An example for stratification: Azerbaijan 2006 DHS.
The Sample Design Appendix says “Stratification was achieved by separating each economic region into urban and rural areas. The 10 regions were stratified into 19 sampling strata because Baku has only urban areas." This means that the stratification is basically a cross of urban/rural (v025) and economic region (v024). This is a common stratification for DHS samples.
In Stata, you need to generate a strata variable by generating one variable with unique values for urban and rural areas within each region (only urban areas in Baku).
Example Stata code:
generate weight = v005/1000000
*make unique strata values by region/urban-rural (label option automatically labels the results)
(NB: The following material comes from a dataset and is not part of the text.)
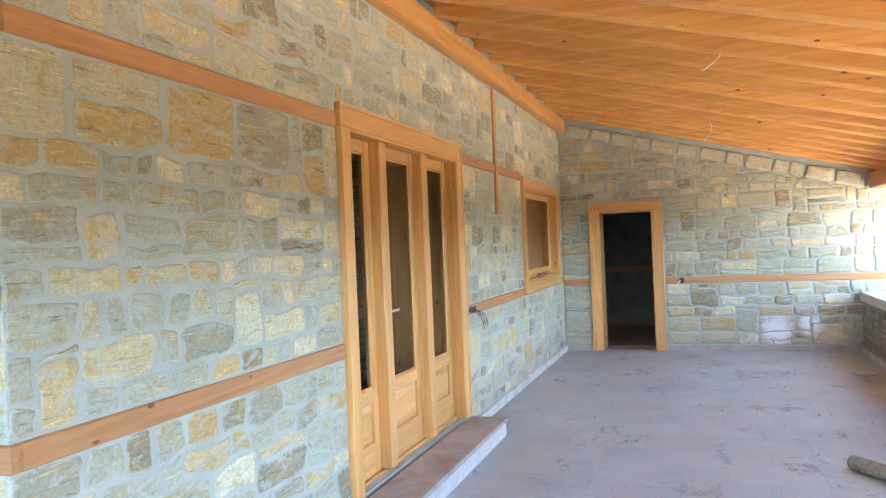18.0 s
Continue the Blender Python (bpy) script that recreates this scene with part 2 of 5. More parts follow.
W_DARK, W_LIGHT = (0.53, 0.215, 0.052), (0.78, 0.40, 0.115)
WOOD = {a: wood("larch_" + a, a, W_DARK, W_LIGHT) for a in "xyz"}
TRIM = {a: wood("trim_wood_" + a, a, (0.56, 0.26, 0.08), (0.76, 0.415, 0.14), 0.42, False) for a in "xyz"}
# same larch, toned darker and redder for the shade on the beam's inner face
SHADED_BEAM = {a: wood("shaded_beam_" + a, a, (0.38, 0.135, 0.037), (0.58, 0.25, 0.075)) for a in "xyz"}
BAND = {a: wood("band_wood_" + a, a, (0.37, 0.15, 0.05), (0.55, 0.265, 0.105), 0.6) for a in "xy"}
# boarding darker than the rafters: the shade between them is in its colour
SHADED_BOARD = {a: wood("shaded_board_" + a, a, (0.38, 0.125, 0.03), (0.57, 0.235, 0.06), 0.6) for a in "xy"}
MORTAR = plain("mortar", M_HOUSE, 0.95, vary=0.12, scale=4.0, relief=0.5, fine=120.0)
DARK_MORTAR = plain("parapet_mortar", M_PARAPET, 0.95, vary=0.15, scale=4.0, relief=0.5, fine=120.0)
SKIRT = plain("skirting_stone", (0.42, 0.37, 0.32), 0.7, vary=0.1, scale=5.0, relief=0.06, dirt=(0.32, 0.27, 0.235))
MARBLE = plain("sill_limestone", (0.58, 0.555, 0.52), 0.55, vary=0.08, scale=6.0, relief=0.06, dirt=(0.38, 0.35, 0.31))
CAP = plain("cap_limestone", (0.54, 0.495, 0.42), 0.7, vary=0.1, scale=7.0, relief=0.12)
# wall and ceiling colour kept low so the rooms behind openings look dark
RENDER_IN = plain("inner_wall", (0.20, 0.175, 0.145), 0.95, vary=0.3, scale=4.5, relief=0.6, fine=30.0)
INNER_FLOOR = plain("inner_floor", (0.42, 0.37, 0.32), 0.9, vary=0.2, scale=2.0)
ROOFING = plain("roof_tile", (0.35, 0.15, 0.09), 0.8)


def tile_material():
    m, t, b = nodes_of("dusty_floor_tile", 0.7)
    p = place(t)
    rnd = t.nodes.new("ShaderNodeObjectInfo").outputs["Random"]
    c = ramp(t, rnd, [(0.0, (0.385, 0.392, 0.388)), (1.0, (0.440, 0.446, 0.440))])
    dust = noise_of(t, p, 1.1, 7.0, 0.62, 0.4)
    c = blend(t, ramp(t, dust, [(0.35, (0, 0, 0)), (0.62, (1, 1, 1))]), c, (0.495, 0.510, 0.502))
    tan = noise_of(t, p, 0.7, 5.0, 0.6, 0.3)
    c = blend(t, ramp(t, tan, [(0.48, (0, 0, 0)), (0.66, (0.7, 0.7, 0.7))]), c, (0.454, 0.420, 0.381))
    wide = noise_of(t, place(t, (1.7, 1.0, 1.0)), 1.6, 3.0, 0.5, 0.4)
    scuff = noise_of(t, place(t, (1.5, 1.0, 1.0)), 7.5, 9.0, 0.72, 0.5)
    where = blend(t, 0.5, wide, scuff)
    c = blend(t, ramp(t, where, [(0.555, (0, 0, 0)), (0.63, (0.75, 0.75, 0.75))]), c, (0.26, 0.225, 0.20))
    white = noise_of(t, place(t, (2.5, 6.0, 1.0)), 0.9, 8.0, 0.74)
    c = blend(t, ramp(t, white, [(0.67, (0, 0, 0)), (0.74, (0.8, 0.8, 0.8))]), c, (0.55, 0.54, 0.53))
    grain = noise_of(t, p, 120.0, 4.0, 0.6)
    c = blend(t, 0.4, c, ramp(t, grain, [(0.3, (0.72, 0.72, 0.72)), (0.7, (1.15, 1.15, 1.15))]), "MULTIPLY")
    specks = noise_of(t, p, 42.0, 3.0, 0.5)
    c = blend(t, ramp(t, specks, [(0.67, (0, 0, 0)), (0.73, (0.8, 0.8, 0.8))]), c, (0.16, 0.13, 0.115))
    t.links.new(c, b.inputs["Base Color"])
    bump(t, b, specks, 0.1, 0.004)
    return m


TILE = tile_material()


def glass_material():
    m = bpy.data.materials.new("window_glass")
    m.use_nodes = True
    t = m.node_tree
    t.nodes.clear()
    o, mix = t.nodes.new("ShaderNodeOutputMaterial"), t.nodes.new("ShaderNodeMixShader")
    tr, gl = t.nodes.new("ShaderNodeBsdfTransparent"), t.nodes.new("ShaderNodeBsdfGlossy")
    tr.inputs[0].default_value = (0.80, 0.81, 0.80, 1)
    gl.inputs["Roughness"].default_value = 0.01
    fr = put(t, "ShaderNodeFresnel", IOR=1.14)
    t.links.new(fr.outputs[0], mix.inputs[0])
    t.links.new(tr.outputs[0], mix.inputs[1])
    t.links.new(gl.outputs[0], mix.inputs[2])
    t.links.new(mix.outputs[0], o.inputs[0])
    return m


GLASS = glass_material()


# ---- mesh helpers ----
class Shape:
    """Gathers corners and faces for one mesh."""

    def __init__(self):
        self.v, self.f, self.rim = [], [], []

    def add(self, verts, faces, m=None):
        o = len(self.v)
        self.v += [tuple(m @ Vector(p)) for p in verts] if m else [tuple(p) for p in verts]
        self.f += [tuple(i + o for i in f) for f in faces]
        return self

    def box(self, x0, x1, y0, y1, z0, z1, c=0.004, m=None):
        """A box with chamfered edges."""
        c = min(c, 0.3 * min(x1 - x0, y1 - y0, z1 - z0))
        lo, hi = (x0, y0, z0), (x1, y1, z1)
        ids, verts = {}, []
        for a in (0, 1):
            for b in (0, 1):
                for d in (0, 1):
                    s = (a, b, d)
                    for ax in range(3):
                        p = [hi[k] if s[k] else lo[k] for k in range(3)]
                        for k in range(3):
                            if k != ax:
                                p[k] += -c if s[k] else c
                        ids[s, ax] = len(verts)
                        verts.append(p)
        faces = []
        for ax in range(3):
            j, k = (ax + 1) % 3, (ax + 2) % 3
            for side in (0, 1):
                q = []
                for jj, kk in ((0, 0), (1, 0), (1, 1), (0, 1)):
                    s = [0, 0, 0]
                    s[ax], s[j], s[k] = side, jj, kk
                    q.append(ids[tuple(s), ax])
                faces.append(tuple(q if side else q[::-1]))
            for jj in (0, 1):
                for kk in (0, 1):
                    s0, s1 = [0, 0, 0], [0, 0, 0]
                    s0[ax], s1[ax] = 0, 1
                    s0[j] = s1[j] = jj
                    s0[k] = s1[k] = kk
                    q = (ids[tuple(s0), j], ids[tuple(s1), j], ids[tuple(s1), k], ids[tuple(s0), k])
                    faces.append(q if jj != kk else q[::-1])
        for s in [(a, b, d) for a in (0, 1) for b in (0, 1) for d in (0, 1)]:
            q = (ids[s, 0], ids[s, 1], ids[s, 2])
            faces.append(q if sum(s) % 2 else q[::-1])
        return self.add(verts, faces, m)

    def lathe(self, profile, n=20, m=None):
        """A turned body round z from (radius, height) pairs; open ends are closed where the radius is 0."""
        verts = [(r * math.cos(2 * math.pi * i / n), r * math.sin(2 * math.pi * i / n), z) for r, z in profile for i in range(n)]
        faces = [(a * n + i, a * n + (i + 1) % n, (a + 1) * n + (i + 1) % n, (a + 1) * n + i) for a in range(len(profile) - 1) for i in range(n)]
        return self.add(verts, faces, m)

    def tube(self, pts, r, n=8, closed=False):
        """A round bar along points."""
        pts = [Vector(p) for p in pts]
        verts, rings = [], len(pts)
        for i, p in enumerate(pts):
            d = (pts[(i + 1) % rings if closed else min(i + 1, rings - 1)] - pts[i - 1 if closed or i else 0]).normalized()
            side = d.cross(Vector((0, 0, 1)))
            side = side.normalized() if side.length > 0.05 else d.cross(Vector((1, 0, 0))).normalized()
            up = side.cross(d)
            rr = r[i] if isinstance(r, (list, tuple)) else r
            verts += [p + rr * (math.cos(2 * math.pi * k / n) * side + math.sin(2 * math.pi * k / n) * up) for k in range(n)]
        faces = [(a * n + k, a * n + (k + 1) % n, ((a + 1) % rings) * n + (k + 1) % n, ((a + 1) % rings) * n + k)
                 for a in range(rings if closed else rings - 1) for k in range(n)]
        if not closed:
            faces += [tuple(range(n - 1, -1, -1)), tuple((rings - 1) * n + k for k in range(n))]
        return self.add(verts, faces)

    def data(self, name, mat, smooth=False):
        me = bpy.data.meshes.new(name)
        me.from_pydata(self.v, [], self.f)
        bm = bmesh.new()
        bm.from_mesh(me)
        if len(bm.faces) < 60000:
            bmesh.ops.recalc_face_normals(bm, faces=bm.faces)
        bm.to_mesh(me)
        bm.free()
        if len(self.rim) == len(me.vertices):
            me.attributes.new("rim", "FLOAT", "POINT").data.foreach_set("value", self.rim)
        if smooth:
            me.shade_smooth()
        if mat:
            me.materials.append(mat)
        return me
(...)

egen strata = group(v024 v025), label
*tell Stata the weight (using pweights for robust standard errors), cluster (psu), and strata:
svyset [pweight=weight], psu(v021) strata(strata)
In SPSS, you can use the separate variables v024 and v025 without creating a strata variable.
*FIRST, compute weight.
*Then, go through the Complex Samples drop-down menus:
Analyze-> Complex Samples -> Prepare for analysis
*Create a new plan file, press continue. Give your new sampling plan a name.
Fill in variables for cluster (v021), strata (v024 v025), and weight (weight).
- Why are my country’s data not yet in STATcompiler?
Each indicator in STATcompiler is calculated according to a standard definition. It takes time to apply the standard definition of each indicator to an individual survey's data files. Once this is done, data are loaded to STATcompiler.
- Why are the numbers in STATcompiler sometimes different from the numbers in the final report?
STATcompiler presents standard indicators calculated the same way, whenever possible, for all surveys. The indicators reported in survey reports may include country-specific adaptations that differ from the standard calculation used in STATcompiler. For example, countries may define "trained health care provider" differently.